Booze notebook: Head brewer leaving Scuttlebutt after 18 years

The latest on Snohomish County’s breweries, wineries and distilleries.

Matt Stromberg has worn a lot of hats during his tenure at Scuttlebutt. Along with his main job as overseer of the production brewery, which brews more than 8,000 barrels per year, and head recipe designer, Stromberg has helped run beer festivals, put on concerts, shepherd label designs and much more.

After 18 years of juggling all of those balls, Stromberg is announcing last call. The head brewer will be leaving Scuttlebutt Brewing. He plans to take the summer off, and hopes to open his own brewing operation sometime in the future.

“This wasn’t a decision I made lightly,” Stromberg said. “There’s no bad blood between myself and the brewery. It feels healthy for both parties and, hopefully, we’ll work together on some level in the future.”

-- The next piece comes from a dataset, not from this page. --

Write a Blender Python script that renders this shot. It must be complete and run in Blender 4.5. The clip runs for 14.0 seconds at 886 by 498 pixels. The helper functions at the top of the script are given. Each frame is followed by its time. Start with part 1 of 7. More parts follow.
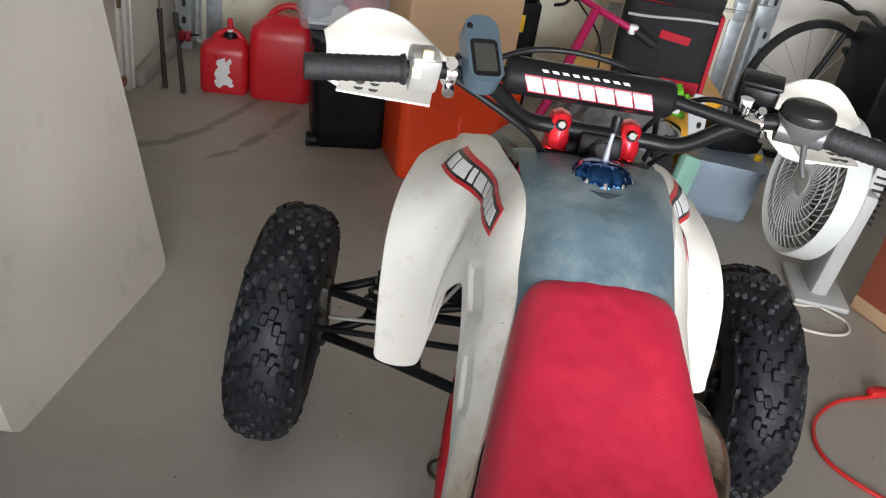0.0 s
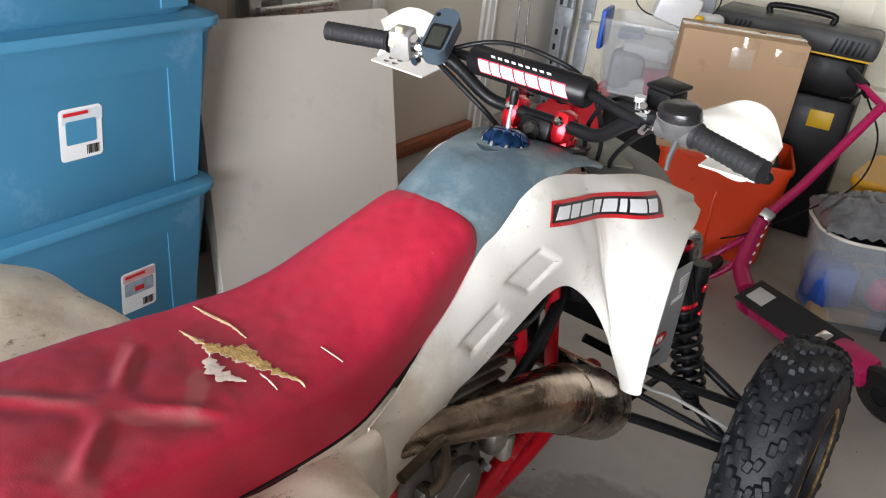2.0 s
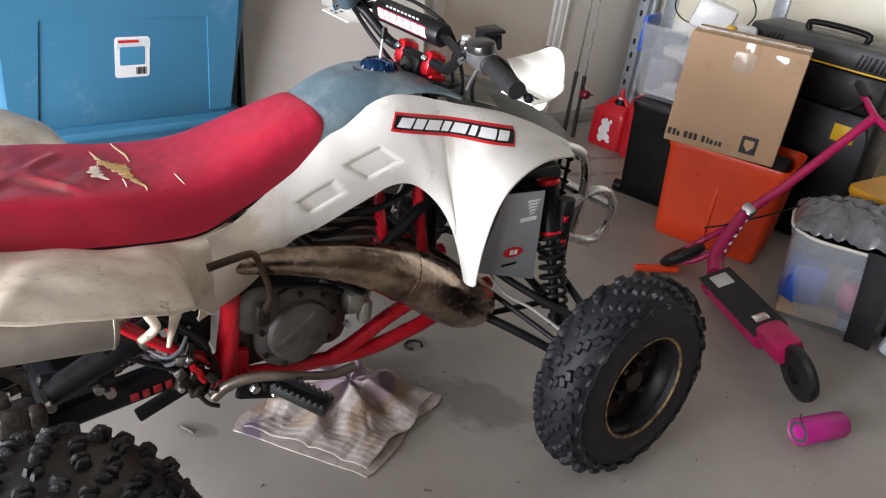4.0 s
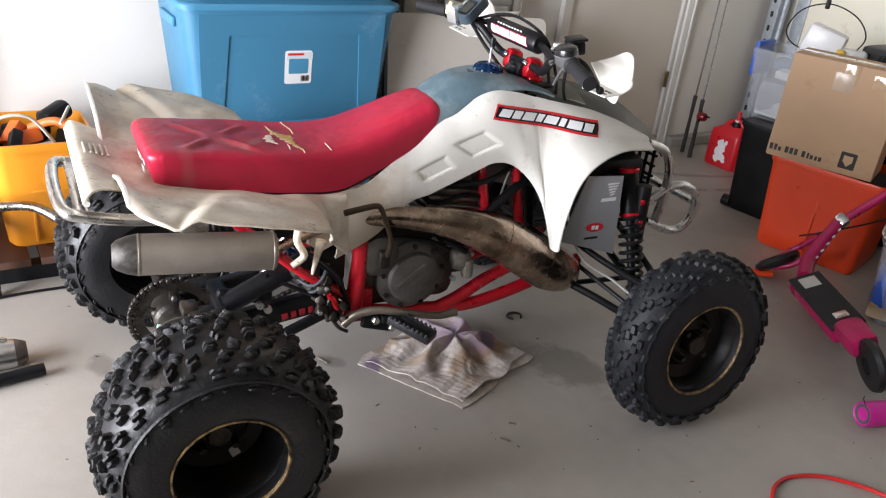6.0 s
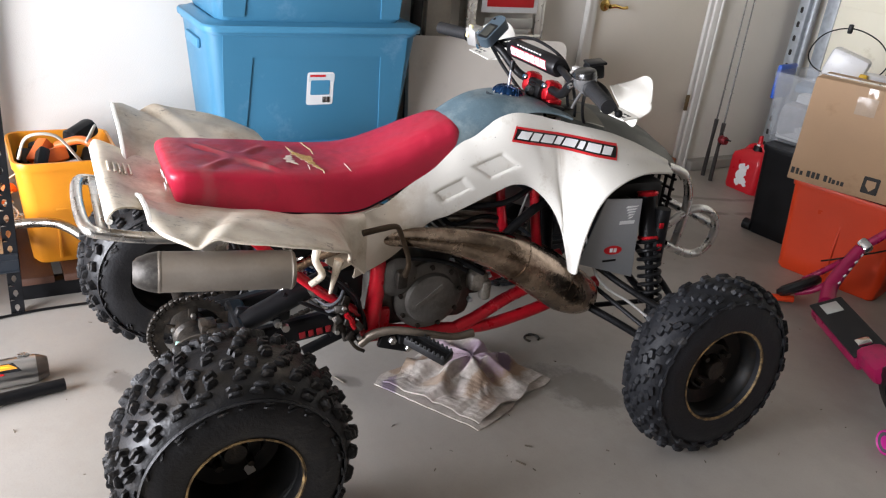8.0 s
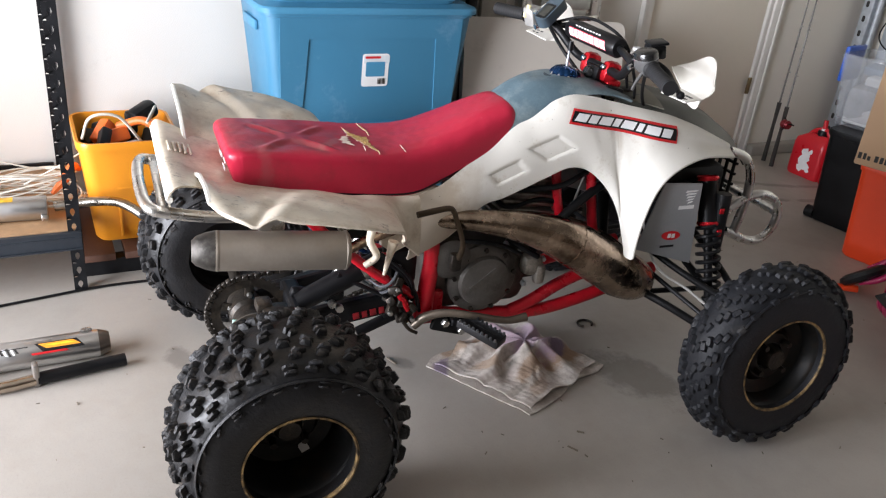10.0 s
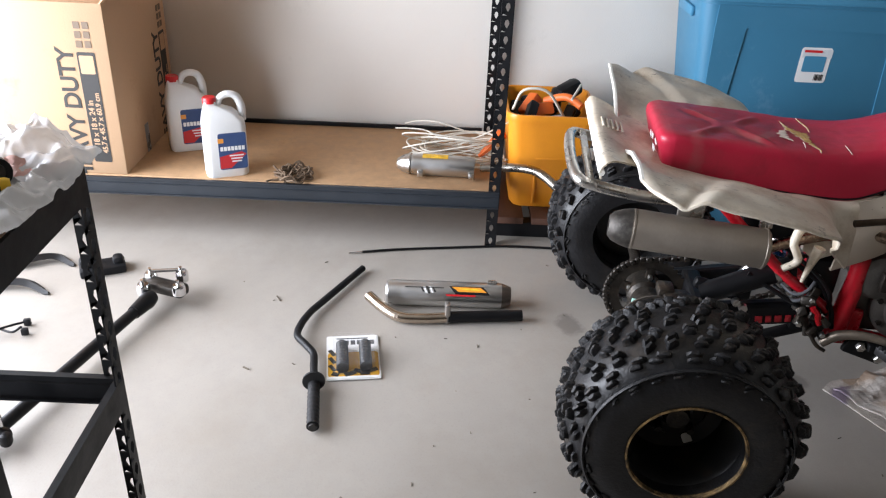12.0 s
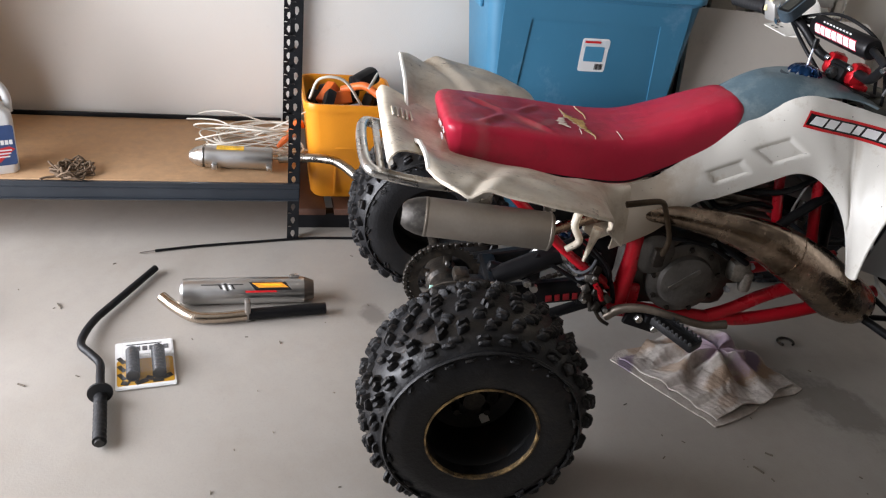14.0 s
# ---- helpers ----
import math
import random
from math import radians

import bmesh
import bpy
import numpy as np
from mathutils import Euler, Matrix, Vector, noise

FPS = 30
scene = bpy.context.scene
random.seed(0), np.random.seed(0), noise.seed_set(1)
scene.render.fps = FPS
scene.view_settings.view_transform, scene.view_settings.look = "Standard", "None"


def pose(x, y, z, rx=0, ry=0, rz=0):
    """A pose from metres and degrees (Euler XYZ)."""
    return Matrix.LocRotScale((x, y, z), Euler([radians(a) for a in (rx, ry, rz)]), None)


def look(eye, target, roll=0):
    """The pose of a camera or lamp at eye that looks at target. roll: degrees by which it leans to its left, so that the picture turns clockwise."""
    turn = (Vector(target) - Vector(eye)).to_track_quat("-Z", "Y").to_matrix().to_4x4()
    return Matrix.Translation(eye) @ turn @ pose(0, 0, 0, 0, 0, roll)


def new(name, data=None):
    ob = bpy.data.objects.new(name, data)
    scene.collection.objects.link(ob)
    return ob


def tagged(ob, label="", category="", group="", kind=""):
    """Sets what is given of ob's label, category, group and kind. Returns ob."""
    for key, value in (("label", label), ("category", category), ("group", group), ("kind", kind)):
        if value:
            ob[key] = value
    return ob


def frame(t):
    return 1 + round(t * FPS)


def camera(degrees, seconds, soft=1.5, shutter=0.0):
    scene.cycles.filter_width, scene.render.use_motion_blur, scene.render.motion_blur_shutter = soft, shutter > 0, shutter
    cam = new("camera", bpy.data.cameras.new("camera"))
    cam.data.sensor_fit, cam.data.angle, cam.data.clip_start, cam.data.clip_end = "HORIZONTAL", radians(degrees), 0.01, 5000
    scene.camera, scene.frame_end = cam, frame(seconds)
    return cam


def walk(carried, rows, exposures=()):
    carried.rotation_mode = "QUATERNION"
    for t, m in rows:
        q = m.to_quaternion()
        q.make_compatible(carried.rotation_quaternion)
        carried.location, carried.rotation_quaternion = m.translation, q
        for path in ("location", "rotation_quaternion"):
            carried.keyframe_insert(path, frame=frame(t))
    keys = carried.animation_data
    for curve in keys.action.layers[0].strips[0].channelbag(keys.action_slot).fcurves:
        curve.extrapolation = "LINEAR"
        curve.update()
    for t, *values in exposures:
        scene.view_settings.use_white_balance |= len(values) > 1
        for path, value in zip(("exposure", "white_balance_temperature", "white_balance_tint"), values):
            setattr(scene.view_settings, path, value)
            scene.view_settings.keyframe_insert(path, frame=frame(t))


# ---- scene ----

Stromberg joined Scuttlebutt soon after Phil Bannan Sr. and Cynthia “Scuttle” Bannan started operations on the Everett waterfront in 1996. He’s helped steer the brewery through some major growth, including the opening of the current restaurant on the waterfront in Everett, an increase of distribution channels nationwide and to Europe and Asia, and, most recently, the massive expansion of the production brewery.

One of his most memorable moments was a mistake he made with a batch of beer early on in his career at Scuttlebutt. While brewing a weizenbock, a severely stuck mash maxed out what the then-small brewery’s mash tun could handle. There was no way to get it out, so Stromberg had to open the manway and let 1,500 pounds of hydrated grain spill out over the brewhouse floor.

While spending the next four hours cleaning every nook and cranny of the brewery, he thought about what had happened. The next time he brewed the beer, he made a small change to the process of brewing it, which became a defining characteristic of that beer and something that taught him much about the art of creating beer.

“That mistake defined a lot of things for me and my brewing career,” said Stromberg, who brewed for McMenamins prior to Scuttlebutt. “A little mistake can teach you a lot and translate to bigger success.”

Stepping in to Stromberg’s brewing shoes will be Eric Nord, who has been working at Scuttlebutt for six years. Nord, who worked at Edmonds’ Gallagher’s Where-U-Brew for eight years before coming to Scuttlebutt, will be overseeing the production brewery and doing some of the recipe design.

“This is a great opportunity, and I’m very excited,” said Nord, who promised no dramatic changes to Scuttlebutt’s beers and a few new and exciting additions to the lineup, including the upcoming release of a pineapple hefeweizen.

Foggy Noggin collaborates with Redhook: The Bothell brewery known for brewing beers based on historical recipes teamed up with one of the standard bearers of Pacific Northwest microbrew culture to create a Scottish ale inspired by an 1850s recipe.

Foggy Noggin and Redhook Brewlab brewed FnHook, a Scottish ale that will be released June 2 at both Foggy Noggin’s tasting room and Redhook Brewlab on Capitol Hill. Made with Crisp Number 19 Maris Otter malts, and Cluster and East Kent Golding hops, FnHook has flavors of graham cracker and light stone fruit.

The recipe wasn’t based on a specific beer, but rather an amalgamation of ingredients from a number of mid-19th century Scottish beers. The water profile was based on Edinburgh’s.

“We looked at who was using what ingredients in the mid-1850s in Scotland and what the typical ABV and IBUs were,” said Foggy Noggin owner Jim Jamison. “I was able to taste it last week and was really impressed on the bright crispness it delivered.”

Redhook Brewlab, a reinvention of the Redhook brand, is a pub that opened last summer that focuses on experimental and small-batch beers.

Scuttlebutt concert series announced: Everett Music Initiative and Scuttlebutt Brewing have announced the S.S. Scuttlebutt summer concert series.

A series of four concerts will be held at 8 p.m. on the third Friday of the month from June through September at Scuttlebutt’s Taproom & Brewery, 3314 Cedar St., Everett.

The first concert is June 15 with bands Weeed, Spesh and King Mammoth and celebrates EMI’s sixth birthday. Other concerts are scheduled for July 20, Aug. 17 and Sept. 14.